Philosophy of High Noon

Harmony Cardenas

The movie “High Noon” has interesting comparisons to the philosophies and views of Kant. While many will say it can mirror the philosopher’s views, particularly through the actions of the lead character Kane, this paper will analyze the interesting and somewhat contrary view by looking at the actions of Kane’s wife.

It is important to note first that Kane’s wife is an emotional person. She is a religious woman, a Quaker to be precise, and chose this lifestyle after she saw her father and brother killed by guns. Her current viewpoints on guns, violence and personal involvement reflect her emotional side which Kant would clearly say as a weak point and completely differs from Kantian view.

Supporting her anti-Kantian ways is the fact that she focuses much on consequences. She does not see the act of killing simply for its act and the defensive purpose. She worries too much about who could and will die and not enough about why they would risk their lives to perform the act. Kant would say that she does not see the duty in the individual’s action and rather is heavily focused on how and what this may lead to no matter how unpredictable it is.

On the contrary, it is also important to note that Kane’s wife is an analytical person. She does rely on her reason to some degree to establish her own views on life. It is clear that she does not believe in killing because she finds it morally wrong in her religion, but she also analyzes the very human and mortal aspect of killing. She recognizes how worthless killing another man would be and that it would shatter all your moral standards in doing so. One may say she is merely acting in the teachings of God, but she has come to accept this at her own willingness and established these views after personal experience. Kane’s wife is not just another religious fanatic protesting self-justice and mortal/civilized laws.

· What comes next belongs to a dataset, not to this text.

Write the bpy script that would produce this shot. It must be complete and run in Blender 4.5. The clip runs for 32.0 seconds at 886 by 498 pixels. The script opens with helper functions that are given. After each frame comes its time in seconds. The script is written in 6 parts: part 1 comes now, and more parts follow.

She is a woman that has great self-respect and is able to transfer that respect among all life so that she is clear of one thing: she can honestly and justifiably say that killing is wrong. She does have a strong moral basis.

By the end of the movie though, Kane’s wife takes a drastic turn towards Kant’s philosophy. She is able to set her mind free of worry and future analysis, and by doing so realizes the duty that she has of protecting her husband of him protecting her. She is willing to break her view upon kill to save her husband, though she does not break her moral. What she does is justified and a logical, moral act which Kant would promote for the simple fact that it follows the Ethics of Duty.

It is clear that the character of Kane’s wife is a dynamic one. She stays moral and true to herself through the whole movie, but how she defines this or how her actions define her is what changes. Though she does not lose her emotions to fulfill any actions, she is able to in a way push them aside and let them not interfere. Kane’s wife always had the underlining rules for the Ethics of Duty, but it took a clear, determining act at the end to truly allow her to express what she had and already knew.